> [TO DO]
From the line with "turn = (Vector(target)" to the line with "keys = carried.animation_data", both lines included, set down exactly those lines, please, and no others.

> [INPUT FOR THIS TASK]
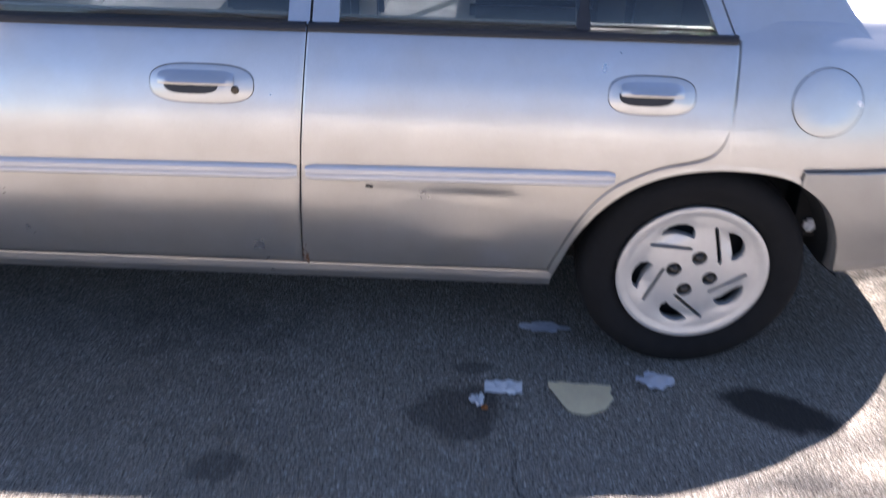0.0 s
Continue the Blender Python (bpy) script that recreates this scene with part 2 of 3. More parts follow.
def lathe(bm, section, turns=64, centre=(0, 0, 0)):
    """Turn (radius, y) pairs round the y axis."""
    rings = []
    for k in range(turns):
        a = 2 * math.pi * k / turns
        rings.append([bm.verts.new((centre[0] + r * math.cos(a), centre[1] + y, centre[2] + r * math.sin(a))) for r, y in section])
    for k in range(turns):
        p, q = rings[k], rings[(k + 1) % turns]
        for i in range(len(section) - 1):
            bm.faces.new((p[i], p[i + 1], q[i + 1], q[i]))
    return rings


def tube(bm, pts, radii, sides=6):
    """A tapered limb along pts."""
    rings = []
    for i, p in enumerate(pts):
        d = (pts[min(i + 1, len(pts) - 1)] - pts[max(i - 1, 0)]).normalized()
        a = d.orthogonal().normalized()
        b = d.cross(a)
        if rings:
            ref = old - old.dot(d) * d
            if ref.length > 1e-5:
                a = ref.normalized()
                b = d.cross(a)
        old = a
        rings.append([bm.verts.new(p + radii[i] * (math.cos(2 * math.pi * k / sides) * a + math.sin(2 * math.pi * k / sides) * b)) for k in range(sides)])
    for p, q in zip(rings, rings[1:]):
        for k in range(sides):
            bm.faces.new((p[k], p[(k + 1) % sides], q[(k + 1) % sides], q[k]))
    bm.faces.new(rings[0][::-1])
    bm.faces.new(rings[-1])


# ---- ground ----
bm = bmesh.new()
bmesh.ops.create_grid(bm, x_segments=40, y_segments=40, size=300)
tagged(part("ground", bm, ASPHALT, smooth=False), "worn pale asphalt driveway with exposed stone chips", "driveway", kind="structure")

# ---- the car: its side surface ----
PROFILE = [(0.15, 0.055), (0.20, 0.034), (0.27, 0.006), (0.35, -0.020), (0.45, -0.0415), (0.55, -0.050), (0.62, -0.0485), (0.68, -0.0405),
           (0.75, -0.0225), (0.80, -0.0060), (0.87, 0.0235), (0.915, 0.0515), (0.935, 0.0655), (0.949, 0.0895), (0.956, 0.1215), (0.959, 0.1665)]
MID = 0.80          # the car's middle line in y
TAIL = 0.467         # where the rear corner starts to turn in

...

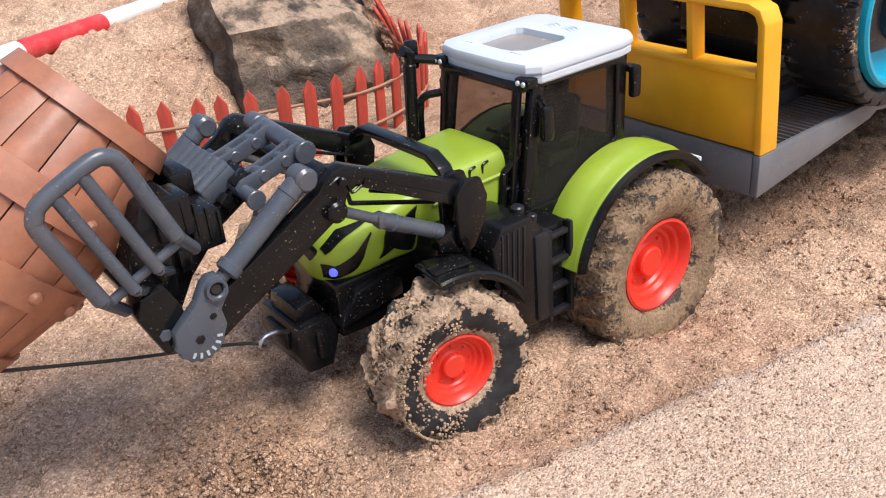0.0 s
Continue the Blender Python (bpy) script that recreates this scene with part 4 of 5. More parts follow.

---

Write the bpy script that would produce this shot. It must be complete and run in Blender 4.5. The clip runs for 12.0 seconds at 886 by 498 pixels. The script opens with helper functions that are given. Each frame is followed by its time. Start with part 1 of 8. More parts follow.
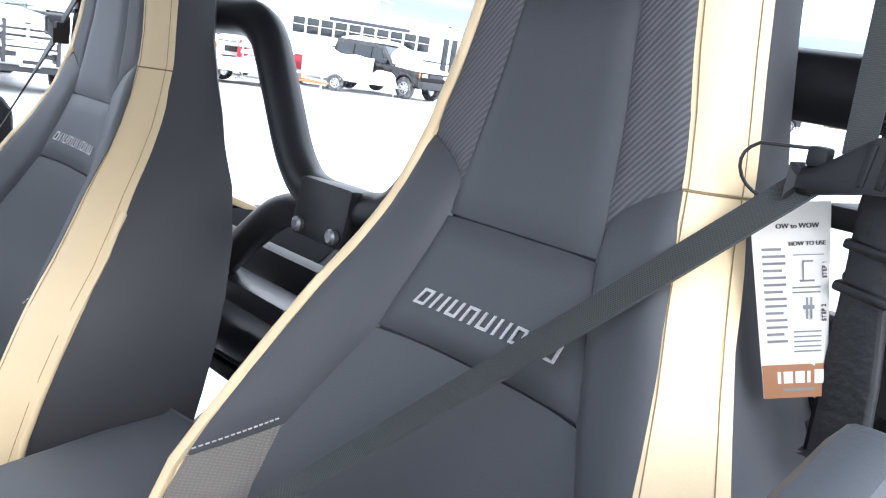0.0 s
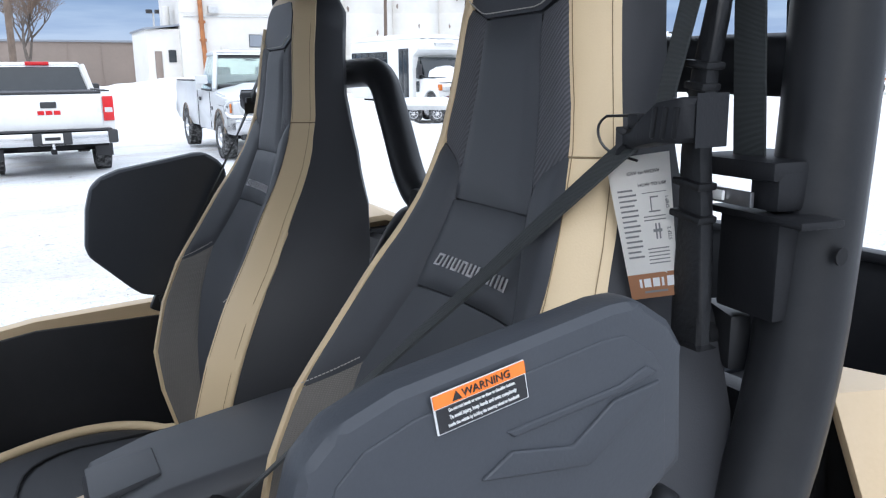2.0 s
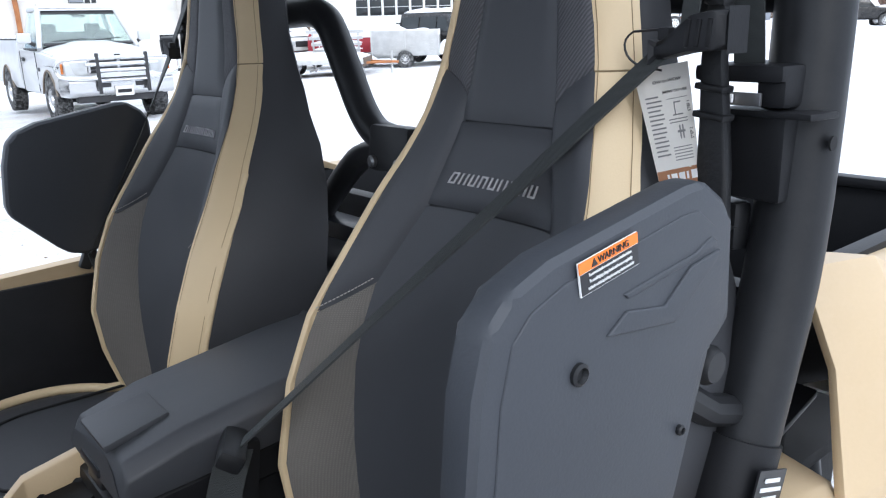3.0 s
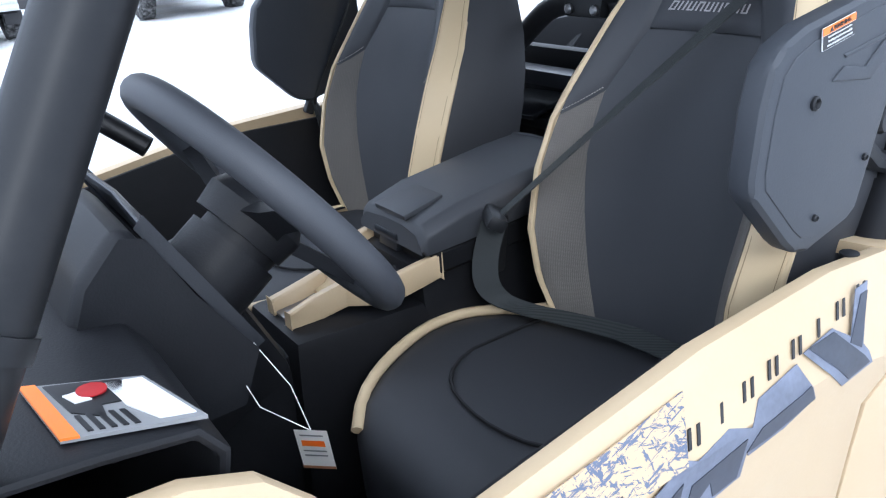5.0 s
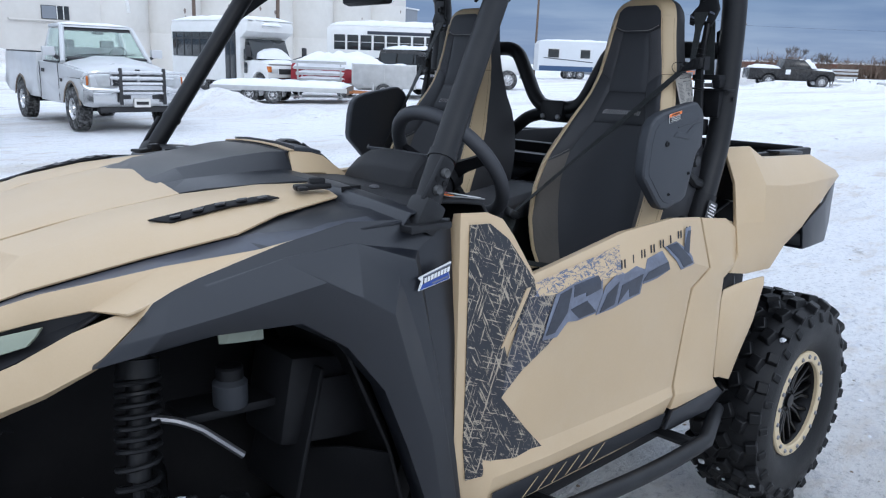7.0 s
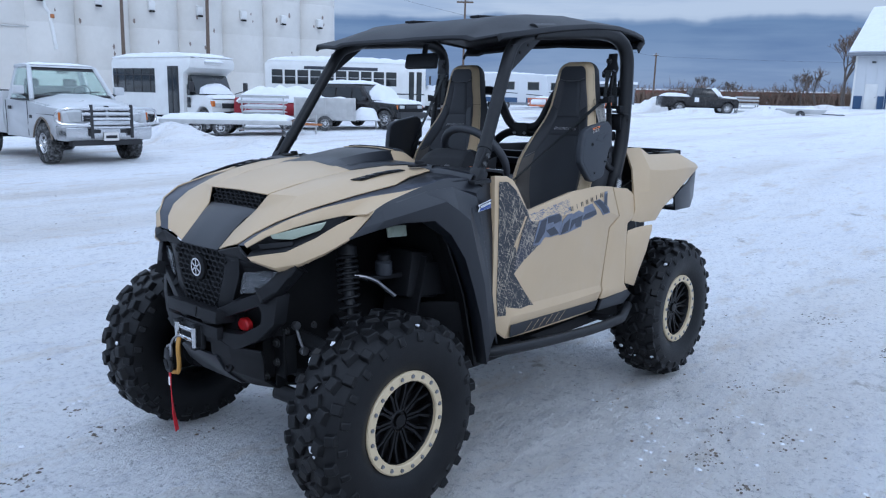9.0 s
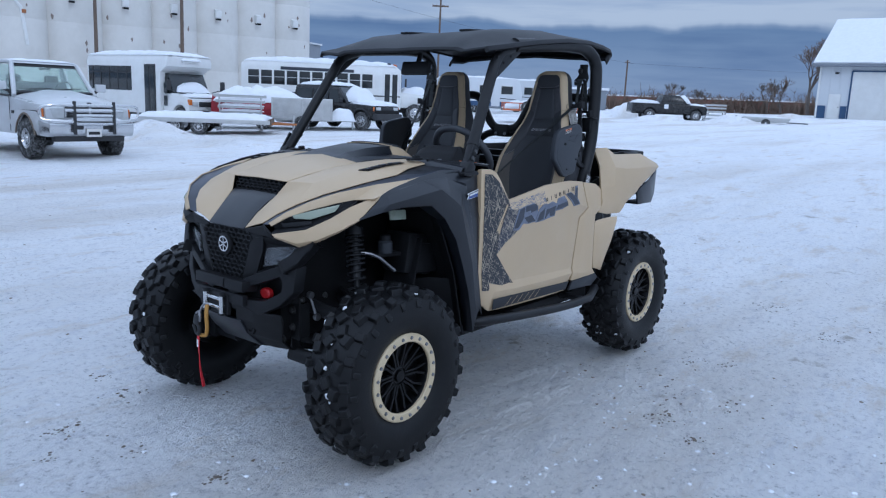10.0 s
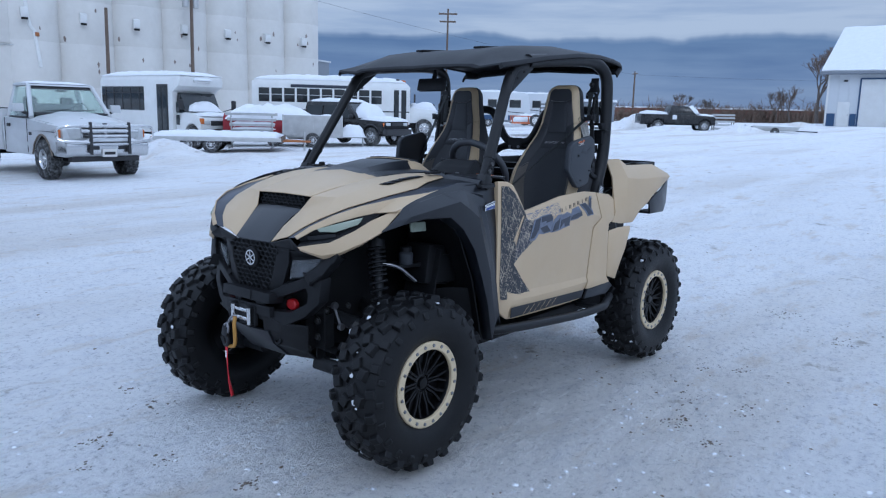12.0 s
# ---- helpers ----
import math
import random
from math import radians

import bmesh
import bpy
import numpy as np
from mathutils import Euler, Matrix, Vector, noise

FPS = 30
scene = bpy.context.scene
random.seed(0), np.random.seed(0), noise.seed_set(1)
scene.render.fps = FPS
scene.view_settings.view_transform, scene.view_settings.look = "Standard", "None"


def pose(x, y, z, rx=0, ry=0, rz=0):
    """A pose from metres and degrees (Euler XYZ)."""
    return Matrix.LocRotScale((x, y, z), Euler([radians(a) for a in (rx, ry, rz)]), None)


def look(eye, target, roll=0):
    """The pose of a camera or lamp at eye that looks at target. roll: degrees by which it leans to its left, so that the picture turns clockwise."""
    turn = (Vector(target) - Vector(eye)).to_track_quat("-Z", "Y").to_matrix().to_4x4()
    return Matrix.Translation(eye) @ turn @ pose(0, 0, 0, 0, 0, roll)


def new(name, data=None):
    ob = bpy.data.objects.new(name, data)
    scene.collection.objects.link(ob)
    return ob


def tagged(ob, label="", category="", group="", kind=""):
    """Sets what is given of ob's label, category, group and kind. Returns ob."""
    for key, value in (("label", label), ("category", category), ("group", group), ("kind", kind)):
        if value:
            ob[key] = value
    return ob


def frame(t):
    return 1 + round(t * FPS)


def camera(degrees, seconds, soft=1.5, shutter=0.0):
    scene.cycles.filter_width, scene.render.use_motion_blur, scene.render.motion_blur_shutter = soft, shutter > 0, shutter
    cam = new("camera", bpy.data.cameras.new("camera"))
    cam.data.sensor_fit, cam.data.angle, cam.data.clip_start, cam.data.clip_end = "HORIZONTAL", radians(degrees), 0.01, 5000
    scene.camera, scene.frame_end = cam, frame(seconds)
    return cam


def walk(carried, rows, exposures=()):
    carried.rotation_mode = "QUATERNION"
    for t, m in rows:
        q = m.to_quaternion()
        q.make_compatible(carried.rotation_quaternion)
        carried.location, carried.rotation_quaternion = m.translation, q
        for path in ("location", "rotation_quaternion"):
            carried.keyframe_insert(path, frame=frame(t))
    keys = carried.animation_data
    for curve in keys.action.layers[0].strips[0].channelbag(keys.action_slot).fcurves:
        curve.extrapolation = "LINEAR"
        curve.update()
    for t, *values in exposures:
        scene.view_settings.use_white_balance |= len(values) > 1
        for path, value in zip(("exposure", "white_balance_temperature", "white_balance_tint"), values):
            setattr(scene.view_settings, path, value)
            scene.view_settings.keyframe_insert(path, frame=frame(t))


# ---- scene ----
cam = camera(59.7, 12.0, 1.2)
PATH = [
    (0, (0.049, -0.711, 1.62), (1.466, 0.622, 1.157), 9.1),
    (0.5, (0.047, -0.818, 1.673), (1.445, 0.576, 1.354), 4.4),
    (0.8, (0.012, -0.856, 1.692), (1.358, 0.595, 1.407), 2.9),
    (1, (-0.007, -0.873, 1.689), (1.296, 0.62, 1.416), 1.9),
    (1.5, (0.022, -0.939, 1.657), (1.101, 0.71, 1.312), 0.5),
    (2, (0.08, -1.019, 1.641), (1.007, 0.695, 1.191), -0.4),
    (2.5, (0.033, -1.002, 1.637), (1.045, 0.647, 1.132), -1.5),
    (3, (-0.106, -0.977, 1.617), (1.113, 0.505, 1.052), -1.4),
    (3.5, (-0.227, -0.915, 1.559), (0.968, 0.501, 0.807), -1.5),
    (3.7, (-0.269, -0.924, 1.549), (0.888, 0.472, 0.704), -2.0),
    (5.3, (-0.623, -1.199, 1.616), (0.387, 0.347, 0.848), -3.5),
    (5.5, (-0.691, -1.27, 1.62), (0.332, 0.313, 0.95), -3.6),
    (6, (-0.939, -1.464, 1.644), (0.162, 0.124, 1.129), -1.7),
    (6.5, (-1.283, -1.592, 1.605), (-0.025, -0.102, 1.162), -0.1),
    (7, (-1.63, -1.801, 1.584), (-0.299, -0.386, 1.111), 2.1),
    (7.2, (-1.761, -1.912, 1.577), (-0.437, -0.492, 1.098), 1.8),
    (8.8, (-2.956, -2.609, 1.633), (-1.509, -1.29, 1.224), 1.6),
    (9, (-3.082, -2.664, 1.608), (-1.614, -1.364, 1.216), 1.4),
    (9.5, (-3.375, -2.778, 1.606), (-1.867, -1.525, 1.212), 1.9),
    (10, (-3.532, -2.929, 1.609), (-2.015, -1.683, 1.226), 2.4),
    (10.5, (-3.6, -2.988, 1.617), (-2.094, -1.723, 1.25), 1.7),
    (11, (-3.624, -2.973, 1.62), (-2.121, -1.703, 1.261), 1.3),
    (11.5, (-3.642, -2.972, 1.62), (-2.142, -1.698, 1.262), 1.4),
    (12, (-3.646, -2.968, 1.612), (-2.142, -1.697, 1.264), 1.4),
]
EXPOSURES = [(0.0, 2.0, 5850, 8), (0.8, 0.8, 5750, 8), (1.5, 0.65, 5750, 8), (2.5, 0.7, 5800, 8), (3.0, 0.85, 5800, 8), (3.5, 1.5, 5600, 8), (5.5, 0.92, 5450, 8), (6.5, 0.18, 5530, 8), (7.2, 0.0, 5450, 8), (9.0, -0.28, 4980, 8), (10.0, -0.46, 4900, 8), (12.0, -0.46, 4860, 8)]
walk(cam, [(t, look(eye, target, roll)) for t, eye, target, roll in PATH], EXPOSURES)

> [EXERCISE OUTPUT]
    turn = (Vector(target) - Vector(eye)).to_track_quat("-Z", "Y").to_matrix().to_4x4()
    return Matrix.Translation(eye) @ turn @ pose(0, 0, 0, 0, 0, roll)


def new(name, data=None):
    ob = bpy.data.objects.new(name, data)
    scene.collection.objects.link(ob)
    return ob


def tagged(ob, label="", category="", group="", kind=""):
    """Sets what is given of ob's label, category, group and kind. Returns ob."""
    for key, value in (("label", label), ("category", category), ("group", group), ("kind", kind)):
        if value:
            ob[key] = value
    return ob


def frame(t):
    return 1 + round(t * FPS)


def camera(degrees, seconds, soft=1.5, shutter=0.0):
    scene.cycles.filter_width, scene.render.use_motion_blur, scene.render.motion_blur_shutter = soft, shutter > 0, shutter
    cam = new("camera", bpy.data.cameras.new("camera"))
    cam.data.sensor_fit, cam.data.angle, cam.data.clip_start, cam.data.clip_end = "HORIZONTAL", radians(degrees), 0.01, 5000
    scene.camera, scene.frame_end = cam, frame(seconds)
    return cam


def walk(carried, rows, exposures=()):
    carried.rotation_mode = "QUATERNION"
    for t, m in rows:
        q = m.to_quaternion()
        q.make_compatible(carried.rotation_quaternion)
        carried.location, carried.rotation_quaternion = m.translation, q
        for path in ("location", "rotation_quaternion"):
            carried.keyframe_insert(path, frame=frame(t))
    keys = carried.animation_data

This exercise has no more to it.